── Dataset content

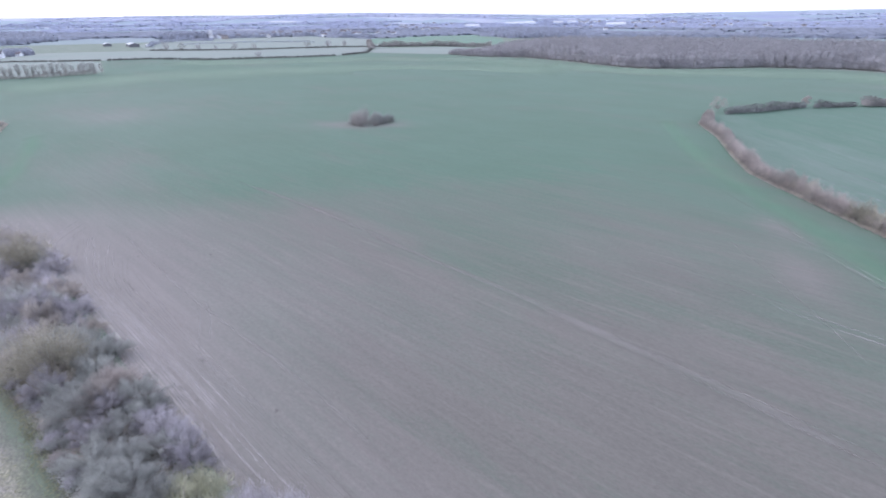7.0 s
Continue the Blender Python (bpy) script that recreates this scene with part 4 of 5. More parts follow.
for i in range(34):
    o += dr.uniform(0.35, 1.25)
    far = -133 + 0.75 * o + dr.uniform(-5, 5)
    near = dr.choice([-36, -36, -44, -60, -75])
    line = [(x + 0.56 * o, y + 0.76 * o) for x, y in ((-124, -72), (-111, -63.4), (-90, -48.5), (-75, -37.5), (-63, -29), (-52, -21.2), (-36, -8)) if far + 3 < x <= near]
    ribbon("wheel_mark", [(far - 4.5 + 0.4 * o, -71 + 0.85 * o)] + line, dr.uniform(0.2, 0.42), M_FURROW if dr.random() < 1.1 - 0.035 * o else M_FAINT,
           "pale furrow along the scrub", "wheel mark", 0.010, 1.5, 0.06, 60 + i, group="wheel marks in the fields")
for i, (x0, y0, x1, y1) in enumerate([(-112, 101, -40, 86), (-100, 82, -48, 70), (-140, 105, -60, 92), (-95, 58, -60, 75), (-30, 60, 20, 95)]):
    ribbon("wheel_mark", [(x0, y0), ((x0 + x1) / 2, (y0 + y1) / 2 + 1), (x1, y1)], 0.4, M_FAINT, "faint drill mark in thin crop", "wheel mark", 0.010, 1.5, 0.1, 80 + i, group="wheel marks in the fields")
ribbon("wheel_mark", [(-114, -65.5), (-97, -52.5), (-81, -40.5), (-65, -28.5), (-55, -21.5), (-46, -15.5)], 0.65, M_PALE_EDGE, "pale dead-grass line at the field edge", "wheel mark", 0.014, 1.0, 0.1, 95, group="wheel marks in the fields")
for i, (x, y) in enumerate([(-64, -26), (-61, -23), (-70, -24.5), (-112, -47), (-110, -32), (-57, -12.5)]):
    ribbon("dark_patch", [(x - 0.7, y - 0.3), (x, y), (x + 0.6, y + 0.4)], 1.1, M_RUT, "dark disturbed patch in bare soil", "soil patch", 0.018, 0.25, 0.1, 96 + i, group="dark patches in the field")
for i, (x, y, w) in enumerate(((-67.6, -62.1, 2.2), (-64.5, -59.5, 1.6), (-61.8, -56.9, 2.0), (-55.4, -53.0, 1.8), (-50.3, -50.5, 1.6), (-81, -91, 3.0), (-87.5, -72.5, 1.8), (-76, -80, 2.0), (-94, -98, 2.8), (-58, -66, 1.4), (-100, -106, 3.0))):
    ribbon("dark_patch", [(x - 1.3, y - 1.0), (x - 0.2, y + 0.2), (x + 1.3, y + 0.9)], w, M_RUSH, "dark rush patch in the meadow", "grass patch", 0.02, 0.4, 0.25, 120 + i, group="dark patches in the meadow")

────

Set the listing down in full and exactly. Pictures within it should not appear in the copy.

### Correct answer
7.0 s
Continue the Blender Python (bpy) script that recreates this scene with part 4 of 5. More parts follow.
for i in range(34):
    o += dr.uniform(0.35, 1.25)
    far = -133 + 0.75 * o + dr.uniform(-5, 5)
    near = dr.choice([-36, -36, -44, -60, -75])
    line = [(x + 0.56 * o, y + 0.76 * o) for x, y in ((-124, -72), (-111, -63.4), (-90, -48.5), (-75, -37.5), (-63, -29), (-52, -21.2), (-36, -8)) if far + 3 < x <= near]
    ribbon("wheel_mark", [(far - 4.5 + 0.4 * o, -71 + 0.85 * o)] + line, dr.uniform(0.2, 0.42), M_FURROW if dr.random() < 1.1 - 0.035 * o else M_FAINT,
           "pale furrow along the scrub", "wheel mark", 0.010, 1.5, 0.06, 60 + i, group="wheel marks in the fields")
for i, (x0, y0, x1, y1) in enumerate([(-112, 101, -40, 86), (-100, 82, -48, 70), (-140, 105, -60, 92), (-95, 58, -60, 75), (-30, 60, 20, 95)]):
    ribbon("wheel_mark", [(x0, y0), ((x0 + x1) / 2, (y0 + y1) / 2 + 1), (x1, y1)], 0.4, M_FAINT, "faint drill mark in thin crop", "wheel mark", 0.010, 1.5, 0.1, 80 + i, group="wheel marks in the fields")
ribbon("wheel_mark", [(-114, -65.5), (-97, -52.5), (-81, -40.5), (-65, -28.5), (-55, -21.5), (-46, -15.5)], 0.65, M_PALE_EDGE, "pale dead-grass line at the field edge", "wheel mark", 0.014, 1.0, 0.1, 95, group="wheel marks in the fields")
for i, (x, y) in enumerate([(-64, -26), (-61, -23), (-70, -24.5), (-112, -47), (-110, -32), (-57, -12.5)]):
    ribbon("dark_patch", [(x - 0.7, y - 0.3), (x, y), (x + 0.6, y + 0.4)], 1.1, M_RUT, "dark disturbed patch in bare soil", "soil patch", 0.018, 0.25, 0.1, 96 + i, group="dark patches in the field")
for i, (x, y, w) in enumerate(((-67.6, -62.1, 2.2), (-64.5, -59.5, 1.6), (-61.8, -56.9, 2.0), (-55.4, -53.0, 1.8), (-50.3, -50.5, 1.6), (-81, -91, 3.0), (-87.5, -72.5, 1.8), (-76, -80, 2.0), (-94, -98, 2.8), (-58, -66, 1.4), (-100, -106, 3.0))):
    ribbon("dark_patch", [(x - 1.3, y - 1.0), (x - 0.2, y + 0.2), (x + 1.3, y + 0.9)], w, M_RUSH, "dark rush patch in the meadow", "grass patch", 0.02, 0.4, 0.25, 120 + i, group="dark patches in the meadow")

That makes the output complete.